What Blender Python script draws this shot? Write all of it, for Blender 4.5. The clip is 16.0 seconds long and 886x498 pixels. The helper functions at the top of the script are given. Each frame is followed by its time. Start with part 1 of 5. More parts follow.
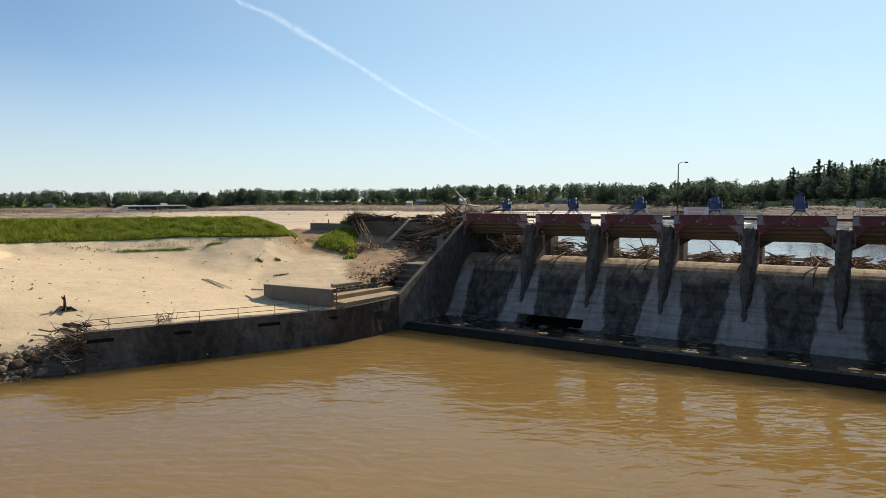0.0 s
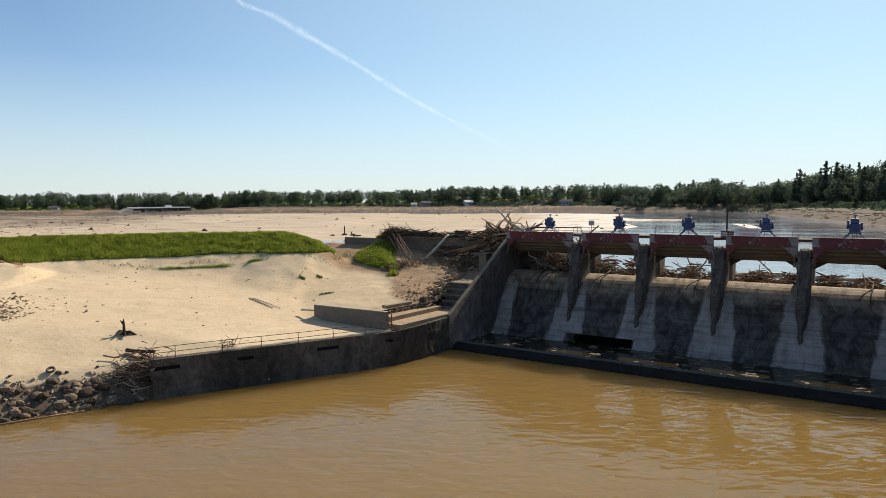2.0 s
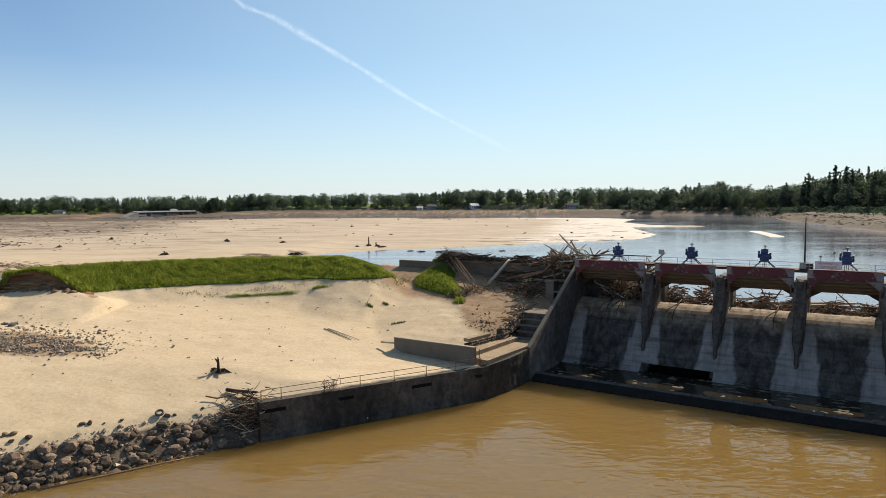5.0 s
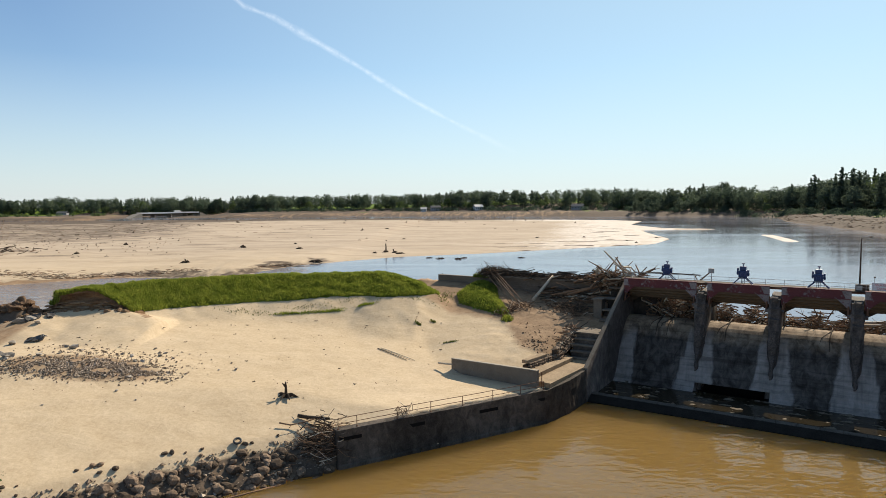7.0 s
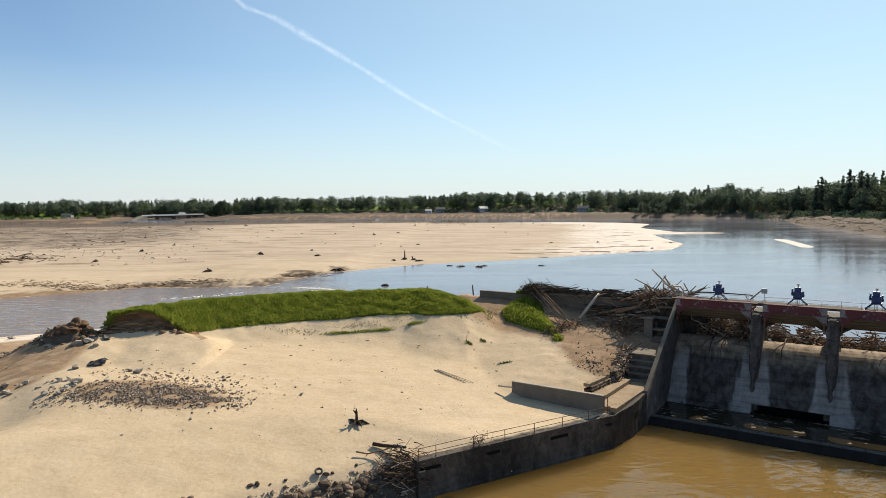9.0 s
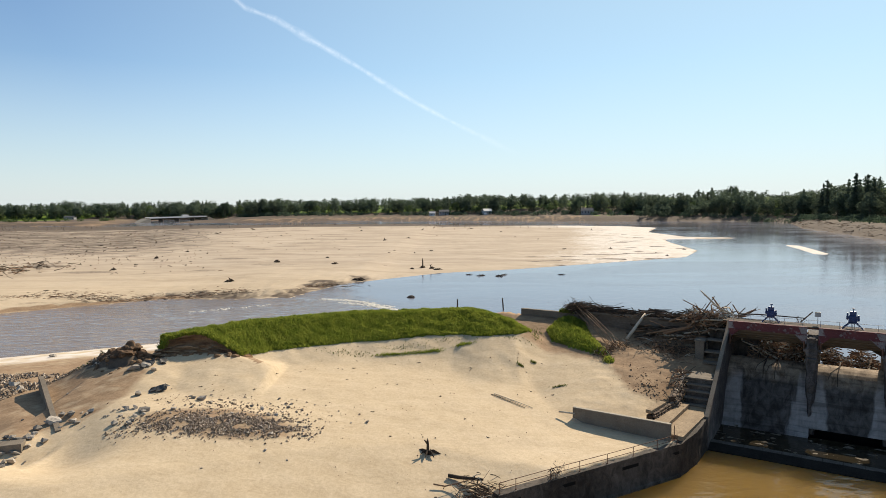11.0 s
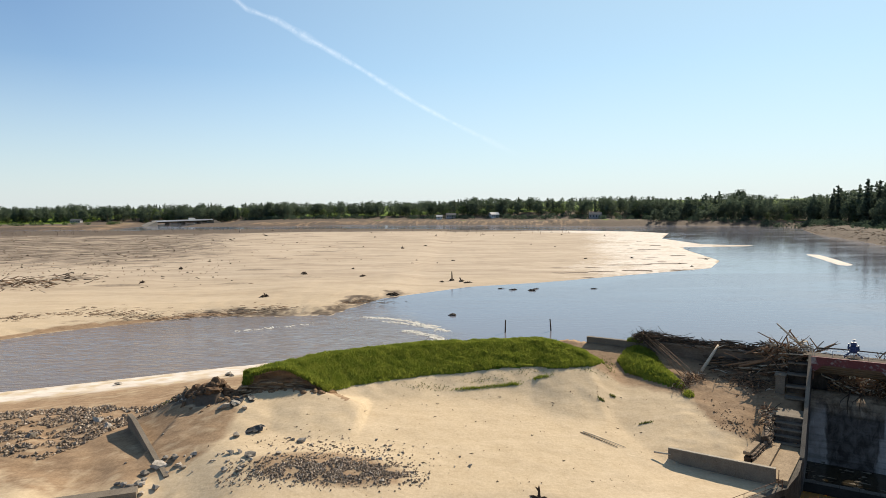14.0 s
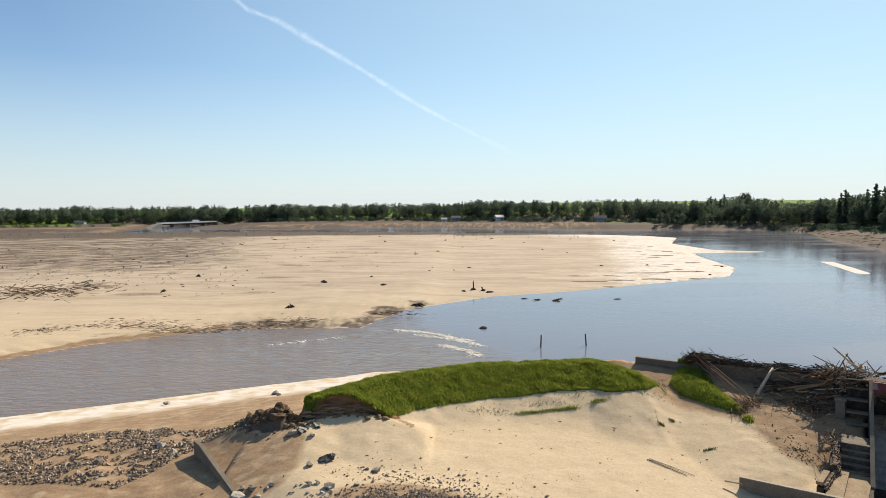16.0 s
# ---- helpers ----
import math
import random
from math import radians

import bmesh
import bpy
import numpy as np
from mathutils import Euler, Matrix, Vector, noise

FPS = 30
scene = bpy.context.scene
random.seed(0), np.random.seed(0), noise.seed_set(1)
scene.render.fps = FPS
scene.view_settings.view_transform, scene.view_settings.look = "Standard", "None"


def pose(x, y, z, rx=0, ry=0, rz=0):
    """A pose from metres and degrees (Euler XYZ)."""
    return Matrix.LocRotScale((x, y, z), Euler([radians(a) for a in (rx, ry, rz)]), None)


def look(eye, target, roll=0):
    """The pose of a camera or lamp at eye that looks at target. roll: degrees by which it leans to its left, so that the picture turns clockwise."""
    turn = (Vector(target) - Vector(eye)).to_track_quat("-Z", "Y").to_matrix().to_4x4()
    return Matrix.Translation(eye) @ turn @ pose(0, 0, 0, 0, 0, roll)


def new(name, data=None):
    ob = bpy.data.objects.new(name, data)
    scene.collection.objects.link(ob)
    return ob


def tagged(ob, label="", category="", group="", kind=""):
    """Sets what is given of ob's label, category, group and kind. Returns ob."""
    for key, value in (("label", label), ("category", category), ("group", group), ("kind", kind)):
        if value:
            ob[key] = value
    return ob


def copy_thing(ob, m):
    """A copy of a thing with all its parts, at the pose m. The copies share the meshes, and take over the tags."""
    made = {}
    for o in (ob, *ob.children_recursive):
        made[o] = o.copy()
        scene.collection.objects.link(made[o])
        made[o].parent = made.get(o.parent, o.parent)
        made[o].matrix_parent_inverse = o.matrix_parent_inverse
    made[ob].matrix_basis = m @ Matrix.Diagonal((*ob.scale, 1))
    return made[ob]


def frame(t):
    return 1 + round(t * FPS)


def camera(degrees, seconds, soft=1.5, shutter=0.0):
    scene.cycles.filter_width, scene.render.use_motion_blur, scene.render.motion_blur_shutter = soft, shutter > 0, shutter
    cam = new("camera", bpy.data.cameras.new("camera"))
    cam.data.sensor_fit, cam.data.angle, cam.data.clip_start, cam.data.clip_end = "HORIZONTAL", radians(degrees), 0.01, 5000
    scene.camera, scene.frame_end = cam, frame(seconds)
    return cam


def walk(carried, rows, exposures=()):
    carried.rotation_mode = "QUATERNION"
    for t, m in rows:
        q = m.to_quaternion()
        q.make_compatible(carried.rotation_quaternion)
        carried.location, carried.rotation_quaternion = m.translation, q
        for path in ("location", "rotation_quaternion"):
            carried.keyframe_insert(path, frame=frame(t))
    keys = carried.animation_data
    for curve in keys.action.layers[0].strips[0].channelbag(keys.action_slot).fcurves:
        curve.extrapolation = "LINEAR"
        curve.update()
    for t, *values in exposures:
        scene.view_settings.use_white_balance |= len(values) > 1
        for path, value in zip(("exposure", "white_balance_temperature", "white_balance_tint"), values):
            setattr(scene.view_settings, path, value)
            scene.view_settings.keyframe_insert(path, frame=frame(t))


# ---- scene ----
cam = camera(70.0, 16.0, 0.6)
PATH = [
    (0, (-19.308, 1.497, 15.128), (-19.397, 3.49, 14.978), -0.3),
    (0.5, (-20.667, 1.344, 15.822), (-20.758, 3.336, 15.669), -0.4),
    (1, (-22.144, 1.328, 16.413), (-22.234, 3.32, 16.261), -0.4),
    (1.5, (-23.642, 1.326, 17.01), (-23.733, 3.318, 16.859), -0.4),
    (2, (-25.118, 1.25, 17.601), (-25.21, 3.242, 17.451), -0.4),
    (2.5, (-26.623, 1.167, 18.278), (-26.715, 3.159, 18.129), -0.4),
    (3, (-28.169, 1.085, 18.918), (-28.261, 3.077, 18.77), -0.4),
    (3.5, (-29.741, 1.01, 19.565), (-29.833, 3.002, 19.417), -0.5),
    (4, (-31.377, 0.862, 20.194), (-31.468, 2.855, 20.047), -0.5),
    (6.5, (-39.66, 0.354, 23.547), (-39.751, 2.346, 23.4), -0.6),
    (7, (-41.488, 0.175, 24.258), (-41.578, 2.167, 24.109), -0.6),
    (7.5, (-43.288, 0.039, 24.982), (-43.378, 2.032, 24.832), -0.6),
    (8, (-45.041, -0.07, 25.706), (-45.131, 1.922, 25.556), -0.7),
    (8.5, (-46.889, -0.149, 26.48), (-46.979, 1.843, 26.33), -0.7),
    (9, (-48.69, -0.232, 27.194), (-48.781, 1.76, 27.045), -0.7),
    (11.5, (-58.055, -0.585, 31.282), (-58.142, 1.408, 31.134), -0.7),
    (12, (-59.884, -0.678, 32.124), (-59.971, 1.315, 31.975), -0.7),
    (12.5, (-61.817, -0.716, 32.978), (-61.904, 1.276, 32.83), -0.7),
    (13, (-63.871, -0.747, 33.834), (-63.956, 1.245, 33.686), -0.7),
    (13.5, (-65.786, -0.753, 34.642), (-65.872, 1.239, 34.495), -0.7),
    (14, (-67.845, -0.816, 35.523), (-67.931, 1.177, 35.376), -0.7),
    (14.5, (-69.935, -0.878, 36.4), (-70.021, 1.115, 36.253), -0.7),
    (15, (-72.077, -0.943, 37.346), (-72.162, 1.049, 37.199), -0.7),
    (15.5, (-74.36, -0.988, 38.263), (-74.444, 1.005, 38.116), -0.6),
    (16, (-76.691, -1.046, 39.148), (-76.774, 0.947, 39.002), -0.6),
]
walk(cam, [(t, look(eye, target, roll)) for t, eye, target, roll in PATH])

# ---- light ----
SUN_AZ, SUN_EL = radians(35), radians(36)   # measured from +y towards +x, and above the horizon
scene.view_settings.exposure = 0.45
world = bpy.data.worlds.new("sky")
scene.world = world
world.use_nodes = True
wt = world.node_tree
sky = wt.nodes.new("ShaderNodeTexSky")
sky.sky_type = 'NISHITA'
sky.sun_disc = False
sky.sun_elevation, sky.sun_rotation = SUN_EL, SUN_AZ
sky.air_density, sky.dust_density, sky.ozone_density = 1.0, 0.1, 1.6
# summer haze: a pale glow in the part of the sky round the sun
SUN_WAY = (math.sin(SUN_AZ) * math.cos(SUN_EL), math.cos(SUN_AZ) * math.cos(SUN_EL), math.sin(SUN_EL))
sky_way = wt.nodes.new("ShaderNodeTexCoord")
near_sun = wt.nodes.new("ShaderNodeVectorMath")
near_sun.operation = 'DOT_PRODUCT'
near_sun.inputs[1].default_value = SUN_WAY
wt.links.new(sky_way.outputs["Generated"], near_sun.inputs[0])
glow = wt.nodes.new("ShaderNodeMapRange")
for k, v in enumerate((0.42, 0.97, 0.0, 0.55)):
    glow.inputs[k + 1].default_value = v
wt.links.new(near_sun.outputs["Value"], glow.inputs[0])
haze = wt.nodes.new("ShaderNodeMix")
haze.data_type = 'RGBA'
haze.inputs[7].default_value = (5.0, 6.75, 6.9, 1)
wt.links.new(glow.outputs[0], haze.inputs[0])
tint = wt.nodes.new("ShaderNodeMix")
tint.data_type, tint.blend_type = 'RGBA', 'MULTIPLY'
tint.inputs[0].default_value = 1.0
tint.inputs[7].default_value = (0.87, 0.945, 1.005, 1)
wt.links.new(sky.outputs[0], tint.inputs[6])
wt.links.new(tint.outputs[2], haze.inputs[6])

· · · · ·

Go from the first line of the data above to the line containing "what is given" and retype exactly those lines, both included, but none of the pictures.

What Blender Python script draws this shot? Write all of it, for Blender 4.5. The clip is 16.0 seconds long and 886x498 pixels. The helper functions at the top of the script are given. Each frame is followed by its time. Start with part 1 of 5. More parts follow.
0.0 s
2.0 s
5.0 s
7.0 s
9.0 s
11.0 s
14.0 s
16.0 s
# ---- helpers ----
import math
import random
from math import radians

import bmesh
import bpy
import numpy as np
from mathutils import Euler, Matrix, Vector, noise

FPS = 30
scene = bpy.context.scene
random.seed(0), np.random.seed(0), noise.seed_set(1)
scene.render.fps = FPS
scene.view_settings.view_transform, scene.view_settings.look = "Standard", "None"


def pose(x, y, z, rx=0, ry=0, rz=0):
    """A pose from metres and degrees (Euler XYZ)."""
    return Matrix.LocRotScale((x, y, z), Euler([radians(a) for a in (rx, ry, rz)]), None)


def look(eye, target, roll=0):
    """The pose of a camera or lamp at eye that looks at target. roll: degrees by which it leans to its left, so that the picture turns clockwise."""
    turn = (Vector(target) - Vector(eye)).to_track_quat("-Z", "Y").to_matrix().to_4x4()
    return Matrix.Translation(eye) @ turn @ pose(0, 0, 0, 0, 0, roll)


def new(name, data=None):
    ob = bpy.data.objects.new(name, data)
    scene.collection.objects.link(ob)
    return ob


def tagged(ob, label="", category="", group="", kind=""):
    """Sets what is given of ob's label, category, group and kind. Returns ob."""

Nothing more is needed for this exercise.